Barbeque is a a meal or gathering at which meat, fish, or other food is cooked out of doors on a rack over an open fire or on a special appliance.

In the evening there was a barbecue at my place.

A rack or appliance used for the preparation of food at a barbecue is also referred to as barbecue.

Food was placed to sizzle on the barbecue.

Barbecue as verb:

Barbecue is also used as a verb in English language where it means to cook (food) on a barbecue.

Fish barbecued with herbs is my favorite food.

Use of barbecue:

In today’s English, barbecue is the usual spelling of the word with several senses related to the cooking of food over open fire. It’s the spelling that tends to appear in edited writing, and it’s the one that dictionaries note first, for what that’s worth (and some don’t note any other spellings).


Barbeque vs. Barbecue

Their court commenced on the next Monday, as the barbacue was on a Saturday, and the candidates for governor and for Congress, as well as my competitor and myself, all attended. [A Narrative of the Life of David Crockett, Davy Crockett (1834)]


When the Guiana Indians have killed a tapir and roasted its flesh on a babracot, they take good care to destroy the fireplace. [The Supernatural, John H. King (1892)]

The Whig barbecue came off first, and no man ate more and carried off more ham and barbecue, in his basket, than did Jonas. [Whitaker’s reminiscences, R.H. Whitaker (1904)]

A barbecue party can be formal if you like, but everyone is happiest when dirtiest, and blue jeans are a perfect costume for sitting on earth or stones. [The ABC of Barbecue, (1954)]

Use of barbeque:

Barbeque is a secondary spelling that appears especially often in the names of restaurants and products. It has steadily gained ground over the last few decades, but it is still far less common than barbecue overall.


Today, Brooks, 51, has two barbeque restaurants at Intercontinental Airport and one at Hobby Airport, and he has a mobile food court at the George R. Brown Convention Center. [Black Enterprise (1996)]
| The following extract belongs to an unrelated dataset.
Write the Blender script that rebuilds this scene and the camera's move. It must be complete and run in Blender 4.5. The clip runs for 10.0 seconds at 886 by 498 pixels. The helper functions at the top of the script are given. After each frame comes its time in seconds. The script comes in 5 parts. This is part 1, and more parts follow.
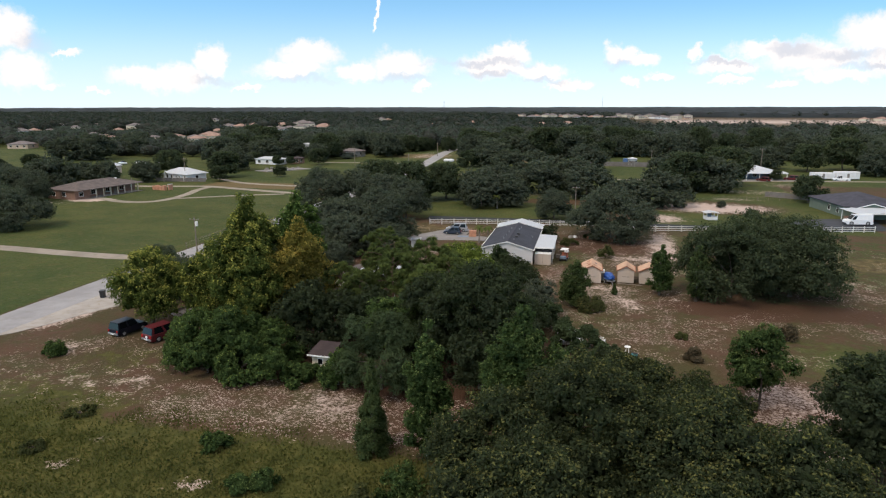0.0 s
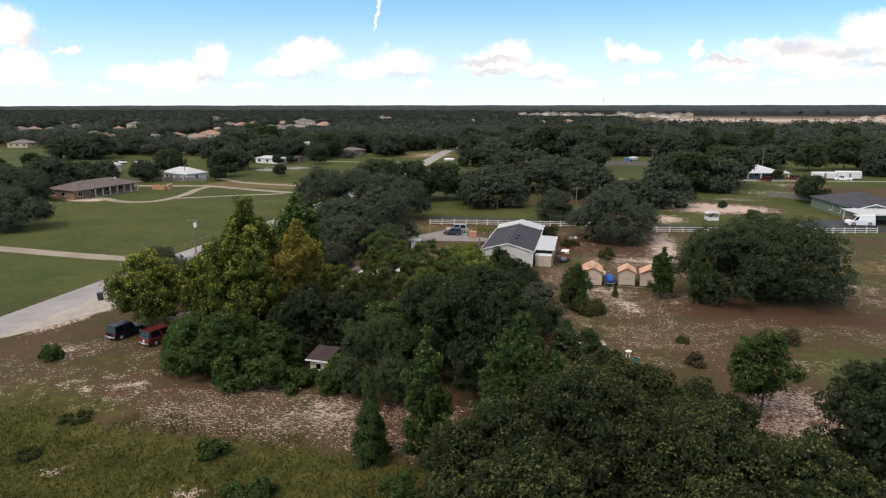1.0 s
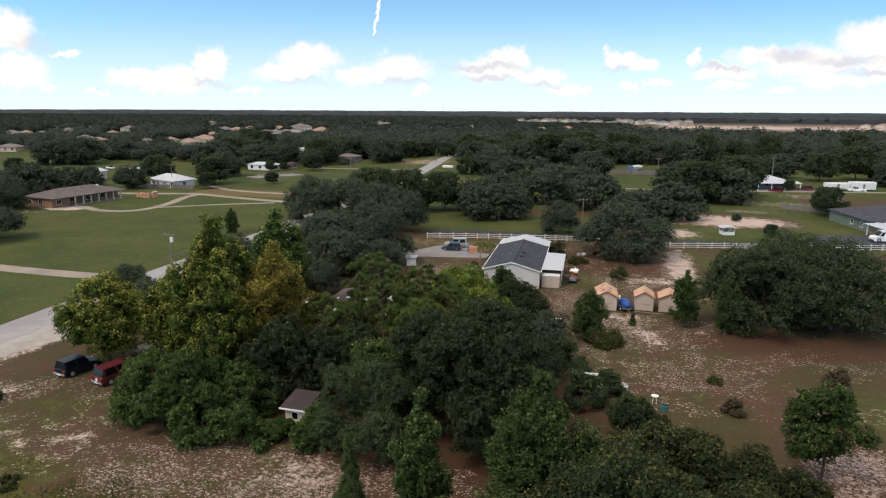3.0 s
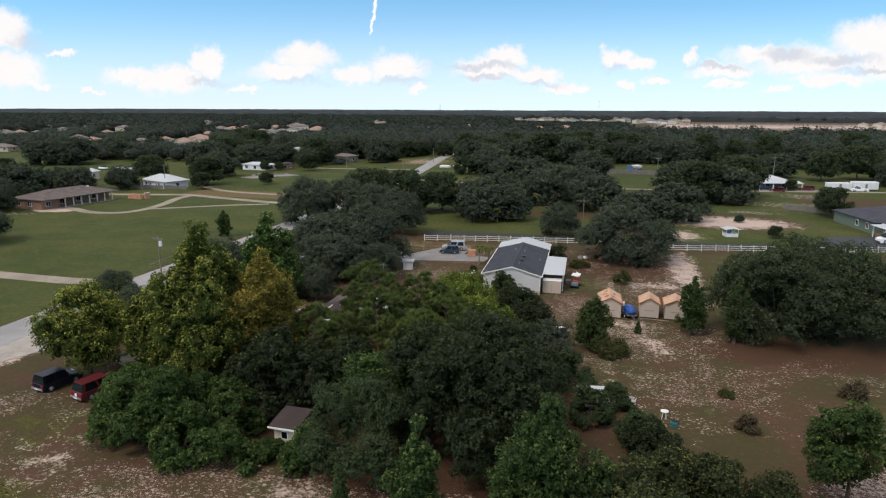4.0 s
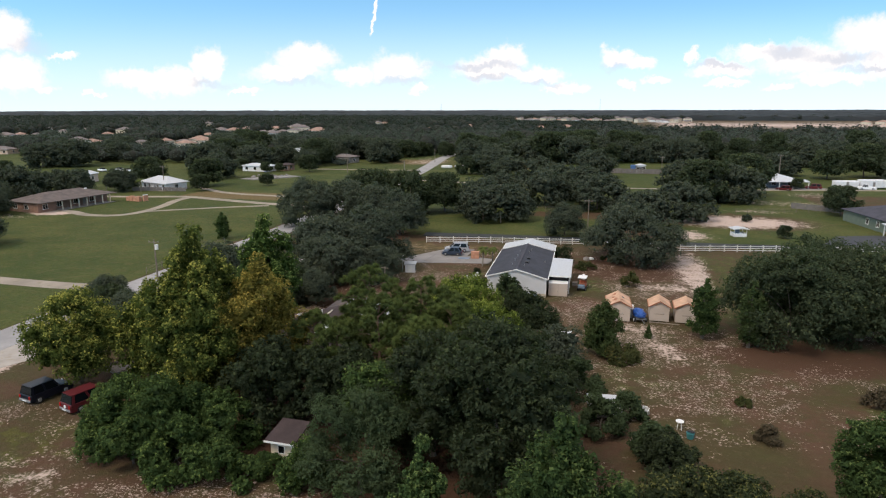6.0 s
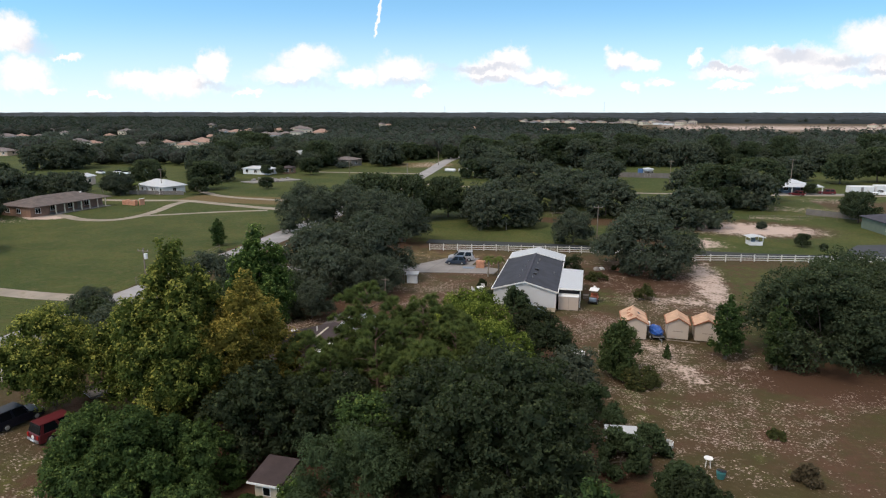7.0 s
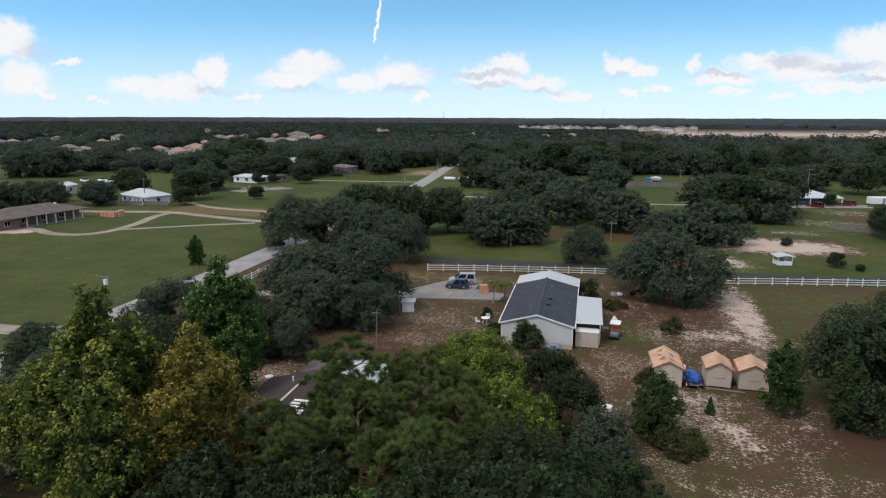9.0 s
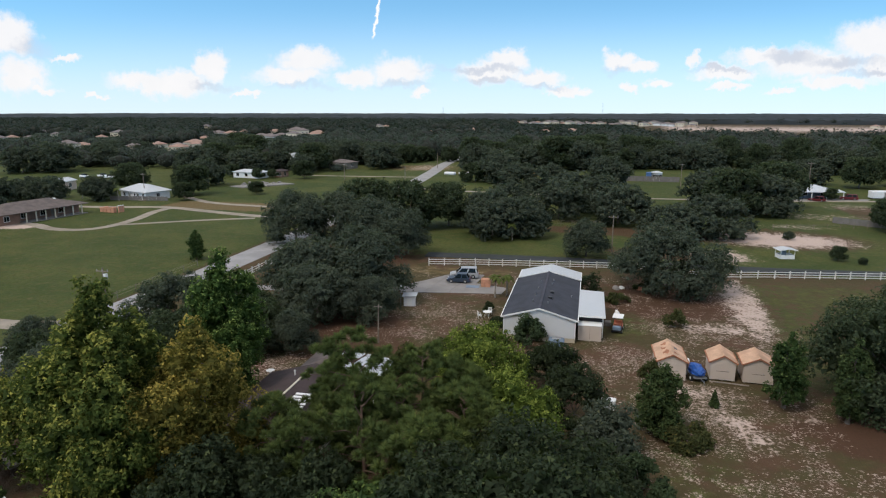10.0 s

Also present will be face painting, readings, dance and a bar-b-q with hot dogs, hamburgers, sno-cones, and beverages. [Verde Independent (2013)]

I stopped for a decent plate of pulled pork ($9.99) at the BBQ Pit on University Avenue before continuing on to ChuckAlek Biergarten, a spot in North Park with a great outdoor area. –The New York Times

Barbecue or barbeque:

Barbecue, barbeque, bar-b-cue, bar-b-que, and BBQ are all Anglicized variants of the Spanish word barbacoa. As nouns and verbs, they refer to a process of slow-cooking pork or other meats. Barbecue is the standard spelling in English. Barbecue occurs at a rate many times that of its variants. Barbecue is the only standard version of this word, probably because it is closest to the original Spanish barbacoa. It is also the most widely-used variant among English writers. Since barbecue and barbacoa each contain the letter C, you can use the spelling similarity as a reminder that barbecue is the correct spelling of this word.